Task statement
Track down the lines that contain "scene" and copy them.

[Records from a data source]
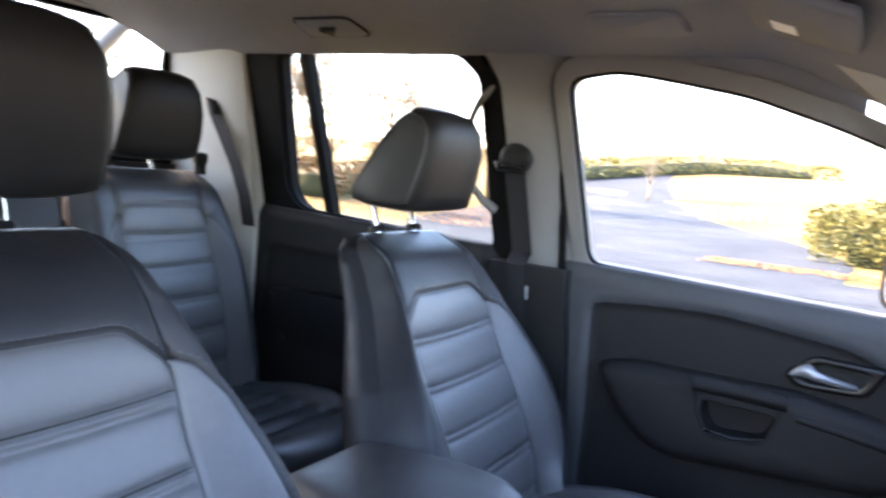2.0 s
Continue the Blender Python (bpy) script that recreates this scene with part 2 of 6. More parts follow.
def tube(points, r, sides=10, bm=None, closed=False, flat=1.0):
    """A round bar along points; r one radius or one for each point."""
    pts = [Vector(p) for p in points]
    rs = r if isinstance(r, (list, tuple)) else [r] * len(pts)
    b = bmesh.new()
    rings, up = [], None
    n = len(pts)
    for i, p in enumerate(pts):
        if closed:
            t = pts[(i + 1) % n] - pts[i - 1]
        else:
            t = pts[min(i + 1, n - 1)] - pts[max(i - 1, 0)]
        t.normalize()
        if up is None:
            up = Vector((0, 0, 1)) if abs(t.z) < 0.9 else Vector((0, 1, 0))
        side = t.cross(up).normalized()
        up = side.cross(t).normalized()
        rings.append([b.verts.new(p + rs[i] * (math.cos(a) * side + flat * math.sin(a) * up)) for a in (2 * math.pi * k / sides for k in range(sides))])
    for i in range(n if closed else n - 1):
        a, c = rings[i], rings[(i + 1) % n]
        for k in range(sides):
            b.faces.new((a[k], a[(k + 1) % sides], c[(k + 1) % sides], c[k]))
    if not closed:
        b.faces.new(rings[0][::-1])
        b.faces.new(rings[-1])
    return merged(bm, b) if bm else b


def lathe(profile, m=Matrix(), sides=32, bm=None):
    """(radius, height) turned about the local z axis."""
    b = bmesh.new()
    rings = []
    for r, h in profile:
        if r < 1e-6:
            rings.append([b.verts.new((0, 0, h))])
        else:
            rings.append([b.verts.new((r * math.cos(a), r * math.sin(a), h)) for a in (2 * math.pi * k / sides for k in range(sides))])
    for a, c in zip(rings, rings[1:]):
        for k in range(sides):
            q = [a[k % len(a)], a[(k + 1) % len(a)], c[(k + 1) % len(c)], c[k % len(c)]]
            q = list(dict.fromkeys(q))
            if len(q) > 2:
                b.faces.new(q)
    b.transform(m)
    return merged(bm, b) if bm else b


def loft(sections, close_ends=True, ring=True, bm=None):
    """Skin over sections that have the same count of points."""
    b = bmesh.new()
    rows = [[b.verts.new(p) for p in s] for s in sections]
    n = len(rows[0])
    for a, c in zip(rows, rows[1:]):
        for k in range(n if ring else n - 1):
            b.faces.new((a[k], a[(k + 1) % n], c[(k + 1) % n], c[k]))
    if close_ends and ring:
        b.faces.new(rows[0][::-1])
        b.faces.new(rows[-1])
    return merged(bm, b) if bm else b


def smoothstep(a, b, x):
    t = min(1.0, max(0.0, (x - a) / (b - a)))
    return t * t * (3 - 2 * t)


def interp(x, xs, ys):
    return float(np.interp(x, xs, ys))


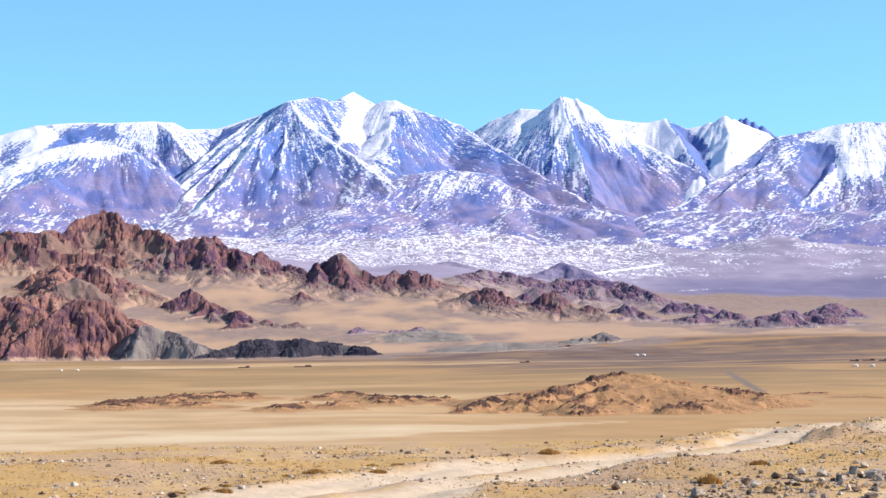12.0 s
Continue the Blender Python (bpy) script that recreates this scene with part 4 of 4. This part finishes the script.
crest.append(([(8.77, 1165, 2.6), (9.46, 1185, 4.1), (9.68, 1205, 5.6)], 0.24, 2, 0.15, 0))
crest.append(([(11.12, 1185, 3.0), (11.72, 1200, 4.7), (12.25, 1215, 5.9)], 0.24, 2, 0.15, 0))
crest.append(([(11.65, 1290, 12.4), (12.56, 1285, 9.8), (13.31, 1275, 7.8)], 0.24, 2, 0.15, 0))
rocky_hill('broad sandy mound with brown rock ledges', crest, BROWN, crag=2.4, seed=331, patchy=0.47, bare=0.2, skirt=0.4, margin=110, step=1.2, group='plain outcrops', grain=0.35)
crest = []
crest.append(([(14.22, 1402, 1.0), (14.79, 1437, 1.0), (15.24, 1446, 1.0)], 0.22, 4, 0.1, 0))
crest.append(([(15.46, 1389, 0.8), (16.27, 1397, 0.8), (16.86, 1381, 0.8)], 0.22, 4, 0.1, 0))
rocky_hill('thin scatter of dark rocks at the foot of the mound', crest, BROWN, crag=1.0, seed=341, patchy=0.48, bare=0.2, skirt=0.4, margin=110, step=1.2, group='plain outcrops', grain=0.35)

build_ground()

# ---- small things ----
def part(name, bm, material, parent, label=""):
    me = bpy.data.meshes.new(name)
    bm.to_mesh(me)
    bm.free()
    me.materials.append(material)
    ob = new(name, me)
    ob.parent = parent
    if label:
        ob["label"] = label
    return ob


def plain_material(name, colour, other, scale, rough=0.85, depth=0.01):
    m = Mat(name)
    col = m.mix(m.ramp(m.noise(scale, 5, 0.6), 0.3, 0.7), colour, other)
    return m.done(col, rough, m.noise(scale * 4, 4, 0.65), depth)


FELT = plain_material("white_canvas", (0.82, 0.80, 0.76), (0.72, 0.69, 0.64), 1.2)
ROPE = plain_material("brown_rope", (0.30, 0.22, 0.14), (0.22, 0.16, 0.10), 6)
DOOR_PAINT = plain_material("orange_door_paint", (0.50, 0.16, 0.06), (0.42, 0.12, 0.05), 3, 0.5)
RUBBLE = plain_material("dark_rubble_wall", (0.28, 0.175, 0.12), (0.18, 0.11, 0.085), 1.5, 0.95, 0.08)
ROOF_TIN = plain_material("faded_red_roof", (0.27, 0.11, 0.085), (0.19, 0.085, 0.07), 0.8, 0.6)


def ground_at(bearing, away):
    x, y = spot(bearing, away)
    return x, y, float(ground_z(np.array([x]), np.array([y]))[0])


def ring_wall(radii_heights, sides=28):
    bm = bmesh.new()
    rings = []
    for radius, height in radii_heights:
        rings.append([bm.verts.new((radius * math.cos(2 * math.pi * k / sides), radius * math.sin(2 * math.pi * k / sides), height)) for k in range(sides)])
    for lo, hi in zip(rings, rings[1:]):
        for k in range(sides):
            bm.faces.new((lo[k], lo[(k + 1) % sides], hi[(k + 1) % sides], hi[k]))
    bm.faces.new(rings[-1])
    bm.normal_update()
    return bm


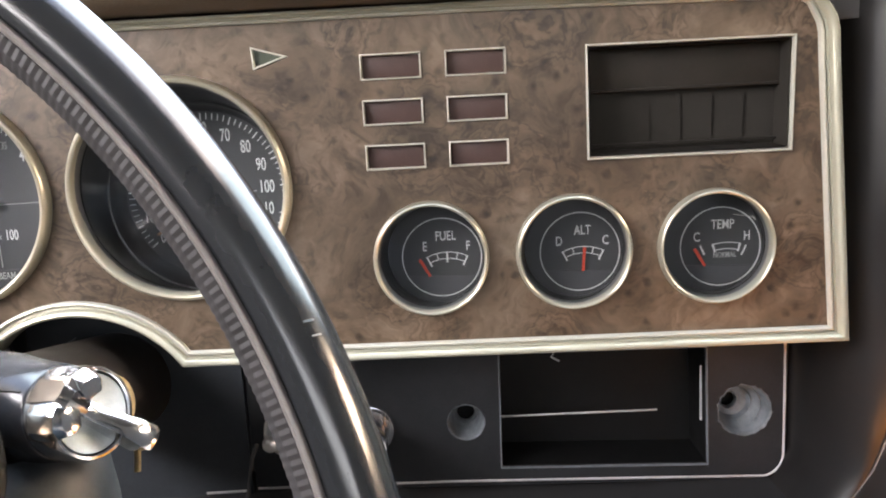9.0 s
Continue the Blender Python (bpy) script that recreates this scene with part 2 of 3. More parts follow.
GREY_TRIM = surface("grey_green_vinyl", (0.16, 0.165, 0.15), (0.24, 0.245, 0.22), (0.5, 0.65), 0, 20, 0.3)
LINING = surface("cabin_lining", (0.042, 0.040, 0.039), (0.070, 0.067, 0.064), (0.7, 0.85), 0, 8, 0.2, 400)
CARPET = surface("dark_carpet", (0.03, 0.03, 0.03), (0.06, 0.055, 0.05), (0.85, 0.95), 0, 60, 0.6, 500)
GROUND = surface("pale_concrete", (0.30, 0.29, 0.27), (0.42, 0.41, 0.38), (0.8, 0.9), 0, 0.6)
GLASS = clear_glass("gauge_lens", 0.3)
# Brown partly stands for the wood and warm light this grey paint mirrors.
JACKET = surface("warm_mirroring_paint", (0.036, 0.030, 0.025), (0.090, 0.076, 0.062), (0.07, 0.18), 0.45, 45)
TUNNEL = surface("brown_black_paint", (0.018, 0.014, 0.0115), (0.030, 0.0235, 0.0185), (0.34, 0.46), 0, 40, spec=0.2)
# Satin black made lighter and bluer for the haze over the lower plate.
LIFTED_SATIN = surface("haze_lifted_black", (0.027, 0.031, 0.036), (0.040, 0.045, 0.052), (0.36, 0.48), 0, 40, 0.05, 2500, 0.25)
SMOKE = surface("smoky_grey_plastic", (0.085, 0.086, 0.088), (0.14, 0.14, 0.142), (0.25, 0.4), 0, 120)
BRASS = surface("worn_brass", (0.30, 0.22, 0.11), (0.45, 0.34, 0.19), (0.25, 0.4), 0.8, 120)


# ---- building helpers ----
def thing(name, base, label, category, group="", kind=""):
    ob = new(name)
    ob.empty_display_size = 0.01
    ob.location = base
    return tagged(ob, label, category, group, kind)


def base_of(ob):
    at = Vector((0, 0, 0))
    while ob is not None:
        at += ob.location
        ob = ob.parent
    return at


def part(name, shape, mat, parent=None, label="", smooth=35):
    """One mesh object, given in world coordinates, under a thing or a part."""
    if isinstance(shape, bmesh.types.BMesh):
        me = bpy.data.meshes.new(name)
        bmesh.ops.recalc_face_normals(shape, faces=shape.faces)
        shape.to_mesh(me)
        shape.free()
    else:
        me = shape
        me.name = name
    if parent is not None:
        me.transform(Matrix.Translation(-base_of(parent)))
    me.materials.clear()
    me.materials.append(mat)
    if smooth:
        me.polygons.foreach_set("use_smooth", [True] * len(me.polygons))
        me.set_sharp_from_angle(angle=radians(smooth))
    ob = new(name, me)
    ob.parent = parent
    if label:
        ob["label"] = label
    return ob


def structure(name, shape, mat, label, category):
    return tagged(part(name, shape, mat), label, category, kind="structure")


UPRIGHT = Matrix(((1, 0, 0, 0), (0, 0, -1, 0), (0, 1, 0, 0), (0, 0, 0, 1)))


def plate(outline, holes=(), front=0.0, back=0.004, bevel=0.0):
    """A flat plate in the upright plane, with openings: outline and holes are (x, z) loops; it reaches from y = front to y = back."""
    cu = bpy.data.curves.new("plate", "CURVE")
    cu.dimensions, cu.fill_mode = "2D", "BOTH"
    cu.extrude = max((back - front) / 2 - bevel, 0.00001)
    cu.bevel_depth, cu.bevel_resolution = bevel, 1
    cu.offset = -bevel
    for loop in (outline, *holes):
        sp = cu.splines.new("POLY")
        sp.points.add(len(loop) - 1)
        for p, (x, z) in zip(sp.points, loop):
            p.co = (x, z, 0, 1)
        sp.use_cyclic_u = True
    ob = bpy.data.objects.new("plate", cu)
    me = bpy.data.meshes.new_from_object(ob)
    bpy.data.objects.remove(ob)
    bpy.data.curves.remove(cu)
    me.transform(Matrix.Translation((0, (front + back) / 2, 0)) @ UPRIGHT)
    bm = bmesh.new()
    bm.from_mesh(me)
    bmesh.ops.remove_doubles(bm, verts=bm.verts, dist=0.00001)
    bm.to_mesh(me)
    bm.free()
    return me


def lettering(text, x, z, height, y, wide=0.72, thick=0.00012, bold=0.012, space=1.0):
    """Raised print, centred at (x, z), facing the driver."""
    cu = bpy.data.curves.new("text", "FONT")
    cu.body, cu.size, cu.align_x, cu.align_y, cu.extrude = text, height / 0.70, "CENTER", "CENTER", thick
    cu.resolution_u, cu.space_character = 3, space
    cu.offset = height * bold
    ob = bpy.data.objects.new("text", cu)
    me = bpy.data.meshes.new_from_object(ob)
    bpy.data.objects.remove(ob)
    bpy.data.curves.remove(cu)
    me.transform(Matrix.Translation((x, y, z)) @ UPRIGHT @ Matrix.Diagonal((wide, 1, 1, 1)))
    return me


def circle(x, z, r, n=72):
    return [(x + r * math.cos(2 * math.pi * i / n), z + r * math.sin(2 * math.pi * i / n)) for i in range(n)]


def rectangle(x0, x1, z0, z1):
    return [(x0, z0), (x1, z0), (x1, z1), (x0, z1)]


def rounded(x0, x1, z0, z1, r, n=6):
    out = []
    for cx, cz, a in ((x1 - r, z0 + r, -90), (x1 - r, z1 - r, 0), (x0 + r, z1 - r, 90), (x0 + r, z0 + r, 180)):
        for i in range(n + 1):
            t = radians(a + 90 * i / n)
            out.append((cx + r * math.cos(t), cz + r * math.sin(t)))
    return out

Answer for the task
Continue the Blender Python (bpy) script that recreates this scene with part 2 of 6. More parts follow.
Continue the Blender Python (bpy) script that recreates this scene with part 4 of 4. This part finishes the script.
Continue the Blender Python (bpy) script that recreates this scene with part 2 of 3. More parts follow.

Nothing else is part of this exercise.